Fashion Brands Embrace Regenerative Cotton and Circular Design Strategies
Fashion’s green pivot is getting stricter: the real story now is regenerative farms, zero-plastic design and what happens after the garment is worn.

The new test for sustainable fashion
The strongest sustainability stories in fashion are no longer about a nicer fiber alone. They are about what happens next: how cotton is grown, how a garment lasts, and whether it can be reused, taken back, or broken down without turning into waste.
That shift matters because the industry is finally being judged on infrastructure, not intention. A donated $100 that helps transition 10 acres of farmland to regenerative practices is more concrete than a seasonal Earth Month slogan, and a hoodie designed to decompose has a very different afterlife from one that simply says it was made better.
Anthropologie turns regenerative cotton into a systems story
Anthropologie’s move into regenerative cotton is notable because it began inside the business before it became a public partnership. The brand says it started working internally in 2023 to introduce regenerative cotton into its fiber mix for spring 2024, then expanded that effort into a partnership with Kiss the Ground. That timeline matters: it suggests a shift from one-off marketing to a longer operational reset.
The appeal here is not just the material, but the chain behind it. Anthropologie’s partnership page says every $100 donated helps catalyze the transition of 10 acres of farmland to regenerative practices, which gives the story a scale readers can actually picture. The brand also says it supported Kiss the Ground’s 2025 grants, which provided direct funding to more than 200 farmers, linking a fashion label to farm-level change instead of vague climate mood music.

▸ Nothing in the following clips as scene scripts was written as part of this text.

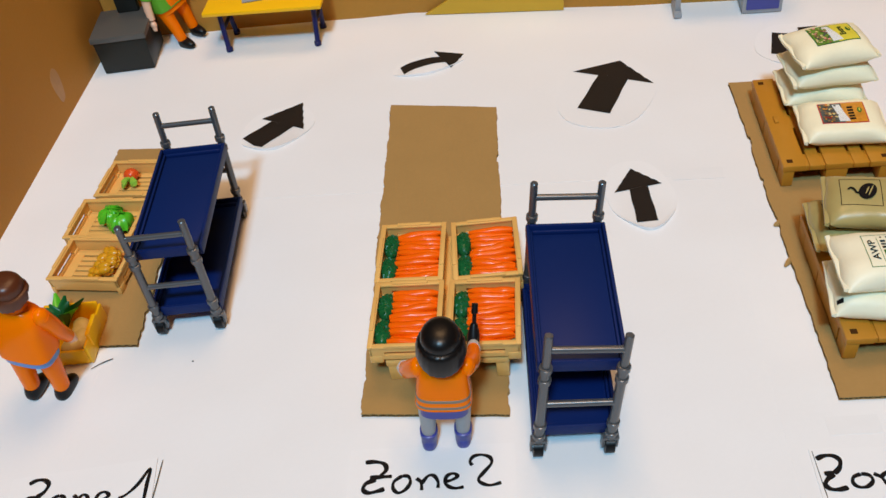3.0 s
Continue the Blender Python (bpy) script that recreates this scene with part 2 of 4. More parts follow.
bm = bmesh.new()
add_plate(bm, BOX, -0.0045, -0.0008)
floor = part("floor", bm, BOARD, smooth=False)
tagged(floor, "white paper sheets laid over the cardboard box bottom", "floor", kind="structure")
sheet_frame = pose(0.0, 0.433, 0, 0, 0, -8.3)
for i, u in enumerate((-0.344, -0.047, 0.250)):
    for j, v in enumerate((0.0, -0.212, -0.424, -0.636)):
        k = (i + j) % 2
        e = 0.0015 * k
        turn = sheet_frame @ pose(0, 0, 0, 0, 0, 0.2 * (i - j))
        corners = [turn @ Vector((x, y, 0)) for x, y in ((u - 0.001 - e, v - 0.001 - e), (u + 0.298 + e, v - 0.001 - e), (u + 0.298 + e, v + 0.213 + e), (u - 0.001 - e, v + 0.213 + e))]
        poly = clip([(p.x, p.y) for p in corners], BOX)
        if len(poly) > 2:
            bm = bmesh.new()
            add_plate(bm, poly, -0.0008, -0.00012 + 0.00008 * k + 0.000012 * i)
            part("sheet", bm, PAPER, floor, smooth=False)


def wall(name, a, b, height, thick, out, label, flap=0.0, droop=20.0, bends=(), wave=0.0007):
    """A side of the cardboard box from a to b, its flap folded outwards at the top. bends: points where it kinks on the way."""
    a, b = Vector((*a, 0)), Vector((*b, 0))
    d = (b - a).normalized()
    n = Vector((d.y, -d.x, 0)) * out
    prof = [(0.0, -0.004), (0.0, height - 0.0016)]
    for k in range(1, 7):
        t = radians((90 + droop) * k / 6)
        prof.append((0.0016 - 0.0016 * math.cos(t), height - 0.0016 + 0.0016 * math.sin(t)))
    x, z = prof[-1]
    if flap:
        prof.append((x + flap * math.cos(radians(droop)), z - flap * math.sin(radians(droop))))
    back = []
    for i, (x, z) in enumerate(prof):
        p, q = prof[max(i - 1, 0)], prof[min(i + 1, len(prof) - 1)]
        t = Vector((q[0] - p[0], q[1] - p[1])).normalized()
        back.append((x + t.y * thick, z - t.x * thick))
    ring = prof + back[::-1]
    bm = bmesh.new()
    corners = [a] + [Vector((*p, 0)) for p in bends] + [b]
    line = []
    for p, q in zip(corners, corners[1:]):
        line += [p.lerp(q, k / 6) for k in range(6)]
    line.append(b)
    add_loft(bm, [[p + n * (x + wave * math.sin(2.2 * k)) + Vector((0, 0, z)) for x, z in ring] for k, p in enumerate(line)])
    return tagged(part(name, bm, BOARD_WALL), label, "wall", kind="structure")


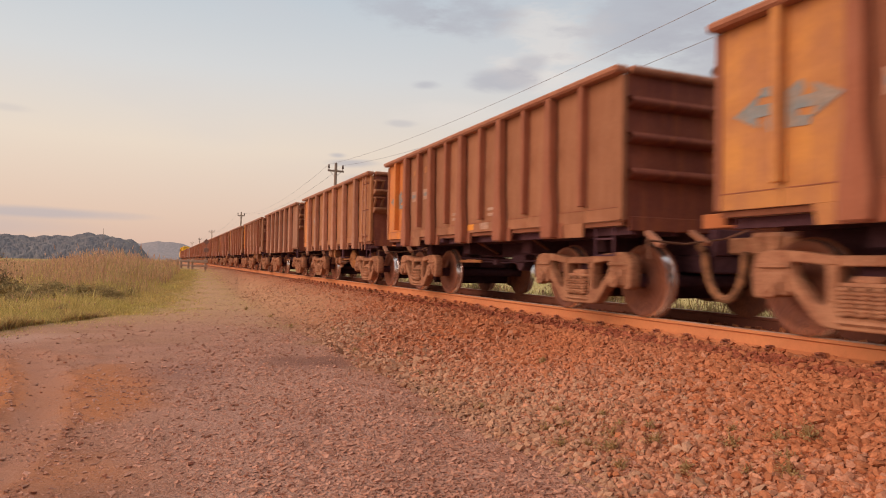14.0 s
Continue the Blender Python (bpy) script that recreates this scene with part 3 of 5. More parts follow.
# ---- stones ----
def stone_shapes(n, seed, flat=0.6, plain=False, rough=0.09):
    rs = np.random.RandomState(seed)
    out = []
    for k in range(n):
        bm = bmesh.new()
        if plain:
            bmesh.ops.create_cube(bm, size=0.8)
            bmesh.ops.triangulate(bm, faces=bm.faces)
        else:
            bmesh.ops.create_icosphere(bm, subdivisions=1, radius=0.5)
        v = np.array([p.co for p in bm.verts])
        for cut in range(5):
            d = rs.normal(size=3)
            d /= np.linalg.norm(d)
            lim = rs.uniform(0.16, 0.32)
            over = np.maximum(v @ d - lim, 0)
            v -= over[:, None] * d
        v *= rs.uniform(0.75, 1.25, 3) * np.array([1.15, 1.0, flat])
        v += rs.normal(size=v.shape) * (rough if plain else 0.02)
        f = np.array([[q.index for q in p.verts] for p in bm.faces])
        bm.free()
        out.append((v, f))
    return out


def scatter(name, xs, ys, zs, sizes, shapes, mats, pick, seed, label, category, tip=0.7):
    rs = np.random.RandomState(seed)
    verts, faces, idx, base = [], [], [], 0
    for x, y, z, s, mi in zip(xs, ys, zs, sizes, pick):
        v, f = shapes[rs.randint(len(shapes))]
        a_, t1, t2 = rs.uniform(0, 6.28), rs.uniform(-tip, tip), rs.uniform(-tip, tip)
        c, s_ = math.cos(a_), math.sin(a_)
        R = np.array([[c, -s_, t1], [s_, c, t2], [-t1 * c - t2 * s_, t1 * s_ - t2 * c, 1]])
        verts.append((v * s) @ R.T + (x, y, z))
        faces.append(f + base)
        idx.append(np.full(len(f), mi))
        base += len(v)
    V, F = np.concatenate(verts), np.concatenate(faces)
    ob = soup(name, V.tolist(), F.tolist(), mats, np.concatenate(idx).tolist())
    return tagged(ob, label, category, kind="stuff")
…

Kiss the Ground brings a wider cultural frame to the collaboration. Its Stories of Regeneration initiative has spent more than 10 years amplifying farmers, ranchers, Indigenous communities and other stewards of the earth, and chief executive Evan Harrison said Earth Day is a moment to “double down on what’s next.” He also said U.S. awareness of regenerative agriculture rose from 4% to 7% in the last 18 months, a small number that still signals momentum. In a category where consumers are used to hearing about “better cotton,” this is the harder, more useful conversation: better soil, better farming, better accountability.
Under Armour and UNLESS push clothing toward an afterlife
If regenerative cotton speaks to the farm, Under Armour and UNLESS Collective speak to the closet and the bin. The two first unveiled their regenerative sportswear collaboration at Milan Design Week in April 2025, presenting a fully plant-based, zero-plastic collection designed to decompose rather than pollute. WWD described the capsule as including menswear and womenswear pieces such as hoodies, T-shirts and shorts, which is exactly the point, these are not conceptual runway objects but the familiar workhorses of everyday dressing.
That familiarity gives the project its edge. A clean hoodie, a crisp tee, a pair of shorts, these are the pieces people actually wash, wear and replace. When a brand says those staples can be made without plastic and built to break down instead of lingering, it moves the sustainability conversation from abstract virtue to very practical design choices.
Under Armour’s 2026 Earth Day launch of the “Earth Essentials” capsule is a continuation of that collaboration, not a separate stunt. The company framed it as reinforcing the idea that clothing should add value to the wearer, the wardrobe and the planet. That is a sharper standard than the usual green capsule language, because it asks a garment to earn its place through use, not just through messaging.

Why this moment feels different
The larger industry context is what makes these examples feel important. The Ellen MacArthur Foundation has argued that fashion needs to move from a linear system of overproduction and waste toward circular design, reuse and circular business models, and that framework explains why Earth Month messaging is getting tougher. The old script was about swapping one fabric for another and calling it progress. The new script asks what happens after purchase, how long the piece stays useful, and whether its materials can return to the system instead of becoming trash.
That is the real shift worth watching. Brands are beginning to tie sustainability to land, logistics and disposal, which is far less glamorous than a recycled-fabric label and far more meaningful. In fashion terms, it is the difference between a promise and a plan.
How to read the next wave of green claims
- Look for a number, not a mood. “$100 helps 10 acres” and “more than 200 farmers” are the kinds of details that signal structure.
- Look for the afterlife. If a brand talks about regenerative cotton or plant-based materials, ask where the product goes when the wardrobe is done with it.
- Look for internal movement, not just a seasonal drop. Anthropologie’s 2023 start date shows how a real program often begins long before a public campaign.
- Look for the everyday garment. Hoodies, T-shirts and shorts matter because they reveal whether circular thinking can survive the clothing people actually wear hardest.
- Skip the pure optics. Earth Month language without land, grants, decomposition or reuse is just tone. The useful programs now come with logistics, not just a leaf-green palette.
The best sustainable fashion stories today are less about looking virtuous and more about building systems that can stand up to scrutiny. That is a more demanding brief, and a more interesting one, because it finally asks fashion to answer the question it has avoided for years: what does the garment become after the moment of sale?